Every age of humanity had its complements of doctors, witch doctors, medicine men, herb ladies and healers. Their wisdom and experience, like in families, was handed down from generation to generation. Here are a few to consider:

To treat a wasp sting, my grandparents placed the ever-present chaw of tobacco over the bite and immediately the pain stopped. My mother used a paste made from baking soda. A friend says dig out some ear wax and rub it on the bite. All seem to work equally well.

To cure ringworm, make a paste of water and snuff then tape a cloth patch containing the paste over the ringworm spot. They say it never fails. To make a boil come to a head, tape a piece of raw bacon over the bump. It will come to a head and will heal faster than if using other means.

For constipation, use a dose of Epsom salts, swallow some castor oil or mineral oil. For diarrhea, take two tablespoons of browned flour. For sties on the eyelid, rub a gold ring over the area and the sty will go away. Two or more treatments might be necessary.

To stop chronic coughs, mix whiskey, lemon and sugar, or whiskey and honey, or coal oil, sugar and honey or almost anything horrible tasting. My thoughts are the stuff tastes so bad the patient will probably die trying to keep from coughing and having to take another dose.

A friend, older than dirt, says in his community in the old days, when whooping cough came around, they scoured the area for a mare with a new colt. Her milk would stop the coughing. He swore it worked every time.

During the steam engine era, there were many steam burns suffered by workers. To treat a steam burn, place the victim in a cool, damp cellar and coat the burns with fresh cream taken from the separator morning and night. Two or three days were usually sufficient and the burns would heal without scarring.

Milk of magnesia makes a great underarm deodorant so I'm told.
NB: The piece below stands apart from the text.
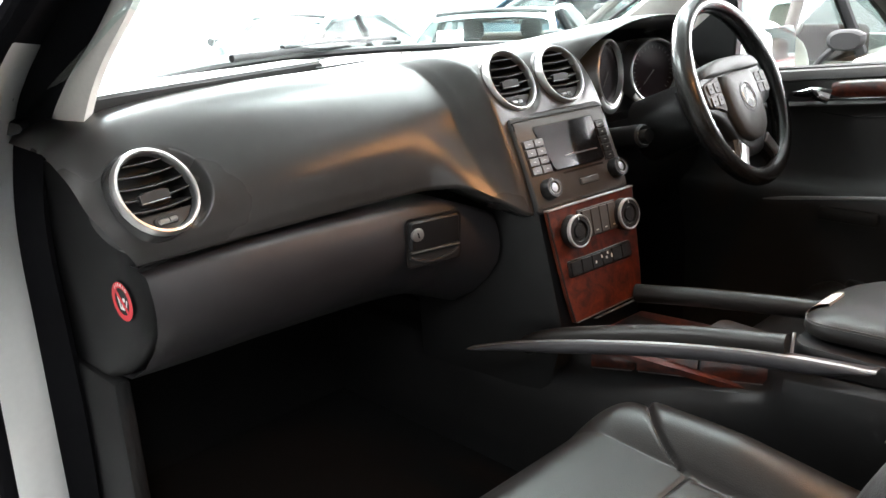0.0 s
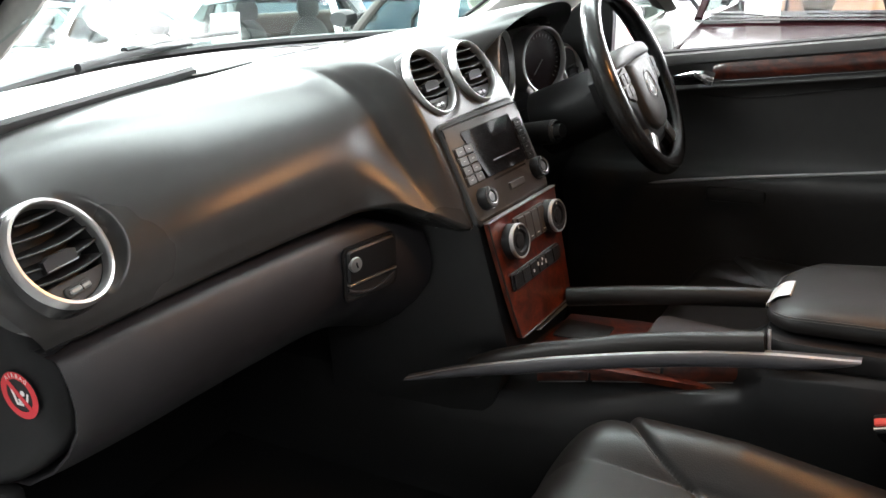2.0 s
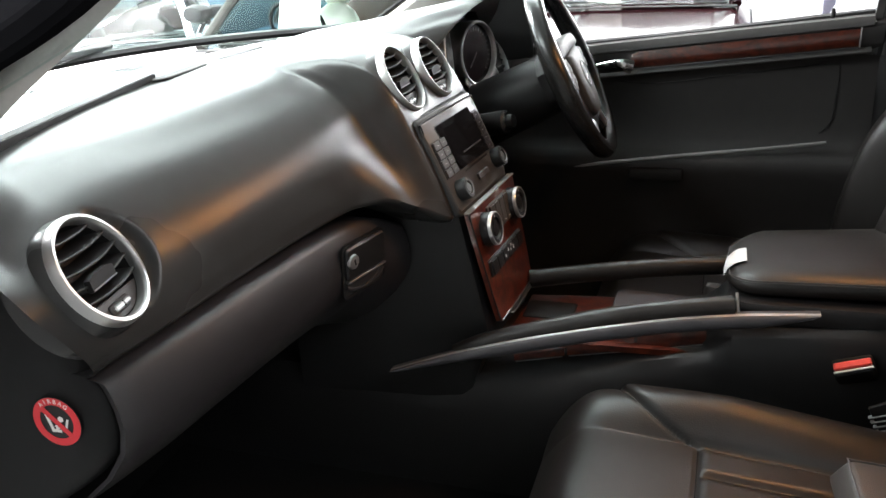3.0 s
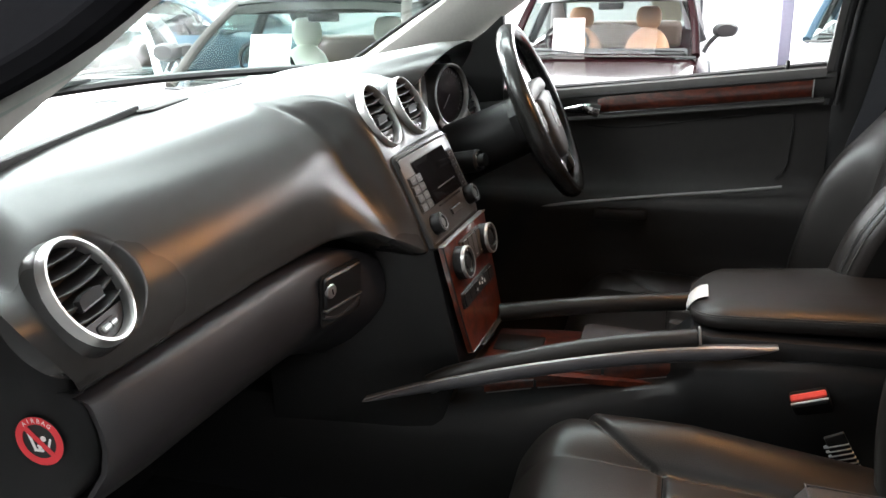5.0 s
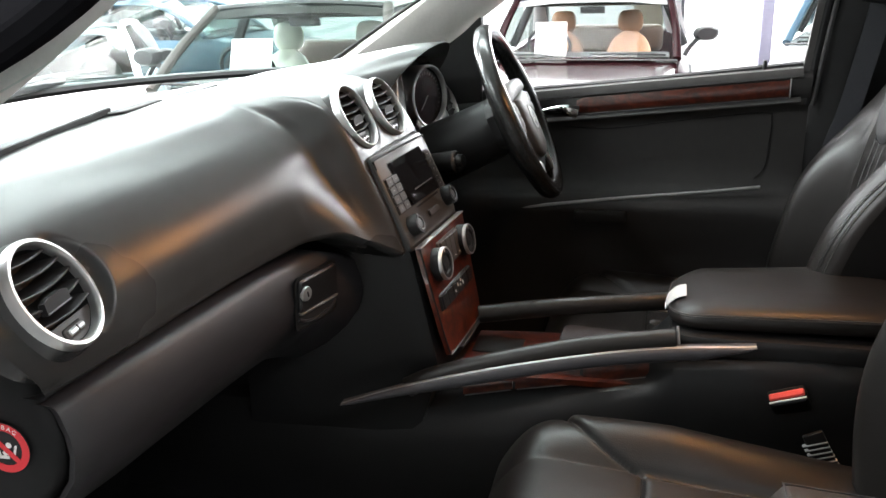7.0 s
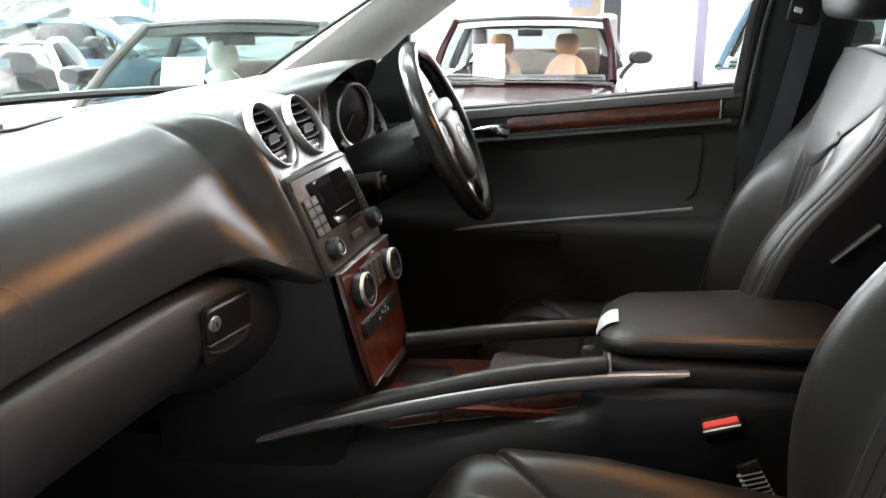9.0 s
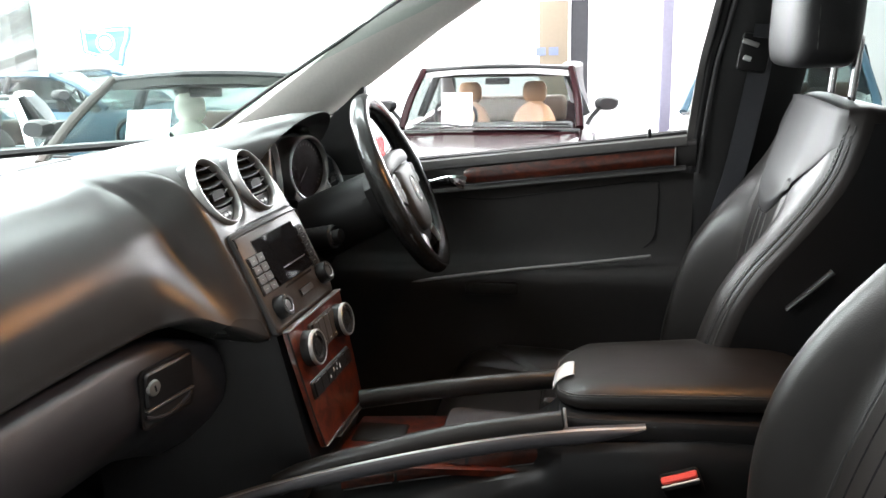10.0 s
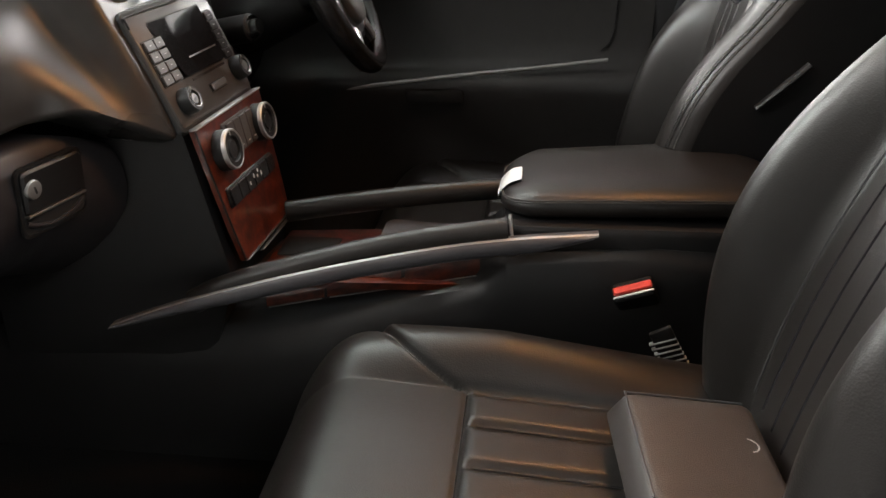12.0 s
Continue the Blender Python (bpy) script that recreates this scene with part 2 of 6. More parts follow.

It cures stinky feet with only a few applications. However, it probably wouldn't hurt to wash the feet once in awhile also. Bacon grease cures cracked skin and helps keep frozen spots on the skin from shedding.
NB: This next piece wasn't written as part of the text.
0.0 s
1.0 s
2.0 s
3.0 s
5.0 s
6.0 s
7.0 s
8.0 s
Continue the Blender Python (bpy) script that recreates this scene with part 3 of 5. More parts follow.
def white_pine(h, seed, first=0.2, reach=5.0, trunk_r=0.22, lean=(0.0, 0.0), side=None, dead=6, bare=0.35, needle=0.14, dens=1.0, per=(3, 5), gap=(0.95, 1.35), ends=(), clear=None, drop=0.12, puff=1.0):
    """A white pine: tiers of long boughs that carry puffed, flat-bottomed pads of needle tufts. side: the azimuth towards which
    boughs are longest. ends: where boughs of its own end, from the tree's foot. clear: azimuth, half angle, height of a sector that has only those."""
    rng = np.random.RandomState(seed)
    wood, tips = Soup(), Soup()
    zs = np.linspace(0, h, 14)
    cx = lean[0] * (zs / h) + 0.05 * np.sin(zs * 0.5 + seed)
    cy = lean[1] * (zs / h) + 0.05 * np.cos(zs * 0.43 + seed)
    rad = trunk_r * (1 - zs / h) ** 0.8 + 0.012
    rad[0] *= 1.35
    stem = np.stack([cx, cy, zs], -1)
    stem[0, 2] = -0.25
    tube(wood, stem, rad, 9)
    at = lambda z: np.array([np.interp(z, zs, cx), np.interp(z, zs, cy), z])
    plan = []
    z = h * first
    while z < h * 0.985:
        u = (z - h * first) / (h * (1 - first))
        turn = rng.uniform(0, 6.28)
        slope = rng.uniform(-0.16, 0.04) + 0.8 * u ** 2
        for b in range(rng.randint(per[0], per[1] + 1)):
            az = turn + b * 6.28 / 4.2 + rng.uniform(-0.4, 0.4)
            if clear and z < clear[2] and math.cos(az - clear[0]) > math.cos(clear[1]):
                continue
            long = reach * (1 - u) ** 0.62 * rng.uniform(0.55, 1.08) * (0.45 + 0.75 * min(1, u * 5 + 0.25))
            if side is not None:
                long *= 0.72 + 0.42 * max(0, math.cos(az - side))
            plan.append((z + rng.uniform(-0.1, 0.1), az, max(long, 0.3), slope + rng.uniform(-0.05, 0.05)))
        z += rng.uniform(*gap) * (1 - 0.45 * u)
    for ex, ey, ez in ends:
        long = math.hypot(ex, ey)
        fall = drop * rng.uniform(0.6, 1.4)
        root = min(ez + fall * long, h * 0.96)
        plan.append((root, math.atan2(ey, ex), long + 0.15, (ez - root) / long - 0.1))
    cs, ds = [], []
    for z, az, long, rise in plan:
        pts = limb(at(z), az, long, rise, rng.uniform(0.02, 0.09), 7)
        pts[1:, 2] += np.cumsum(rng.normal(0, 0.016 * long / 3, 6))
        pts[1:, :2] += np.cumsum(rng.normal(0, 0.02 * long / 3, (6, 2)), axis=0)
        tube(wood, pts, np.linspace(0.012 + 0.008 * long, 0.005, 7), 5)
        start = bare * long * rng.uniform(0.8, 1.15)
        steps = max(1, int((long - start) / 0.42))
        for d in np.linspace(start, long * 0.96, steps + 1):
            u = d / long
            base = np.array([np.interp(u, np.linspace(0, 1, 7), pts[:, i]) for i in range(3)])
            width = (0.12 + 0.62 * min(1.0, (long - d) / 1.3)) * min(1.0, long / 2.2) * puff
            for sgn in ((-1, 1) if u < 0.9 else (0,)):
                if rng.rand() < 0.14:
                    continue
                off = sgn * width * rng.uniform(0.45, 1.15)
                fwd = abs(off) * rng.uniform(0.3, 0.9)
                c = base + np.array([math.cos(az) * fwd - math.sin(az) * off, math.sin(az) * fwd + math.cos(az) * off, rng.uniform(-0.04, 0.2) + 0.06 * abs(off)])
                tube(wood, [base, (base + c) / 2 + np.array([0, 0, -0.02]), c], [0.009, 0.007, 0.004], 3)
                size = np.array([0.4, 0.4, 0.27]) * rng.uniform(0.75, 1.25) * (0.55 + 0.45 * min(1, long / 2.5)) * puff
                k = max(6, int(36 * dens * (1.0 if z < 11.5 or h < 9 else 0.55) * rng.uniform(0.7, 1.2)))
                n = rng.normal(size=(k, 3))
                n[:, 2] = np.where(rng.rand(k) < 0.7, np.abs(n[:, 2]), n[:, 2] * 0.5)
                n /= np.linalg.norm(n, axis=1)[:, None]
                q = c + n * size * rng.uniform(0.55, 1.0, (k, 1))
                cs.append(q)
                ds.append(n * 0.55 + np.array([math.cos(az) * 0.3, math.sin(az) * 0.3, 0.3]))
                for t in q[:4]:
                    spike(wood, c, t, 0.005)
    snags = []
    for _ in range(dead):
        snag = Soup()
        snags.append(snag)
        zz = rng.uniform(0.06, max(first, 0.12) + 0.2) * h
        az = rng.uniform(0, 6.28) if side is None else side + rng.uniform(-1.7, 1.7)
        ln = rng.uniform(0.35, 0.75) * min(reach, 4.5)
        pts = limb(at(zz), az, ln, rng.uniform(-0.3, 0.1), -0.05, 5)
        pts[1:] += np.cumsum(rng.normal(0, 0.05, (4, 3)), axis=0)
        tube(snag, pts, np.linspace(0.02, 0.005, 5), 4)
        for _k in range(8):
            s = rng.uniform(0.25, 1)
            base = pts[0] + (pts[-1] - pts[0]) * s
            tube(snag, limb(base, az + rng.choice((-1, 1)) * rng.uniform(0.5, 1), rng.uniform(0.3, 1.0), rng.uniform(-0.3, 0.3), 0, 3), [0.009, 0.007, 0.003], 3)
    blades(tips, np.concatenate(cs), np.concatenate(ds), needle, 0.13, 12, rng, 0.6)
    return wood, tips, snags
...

Once while staying at Grandma Trew's house, I cut my bare foot with a garden hoe. She stopped the bleeding by gathering spider and cobwebs from the cellar and pushing them down into the open wound. The blood clotted immediately and stopped bleeding.

The most difficult task I have ever attempted is drilling a hole through the finger or toenail of a throbbing, smashed or bruised digit to relieve the pressure. Oh yeah! Be sure to soak it in coal oil an hour twice a day to prevent blood poison.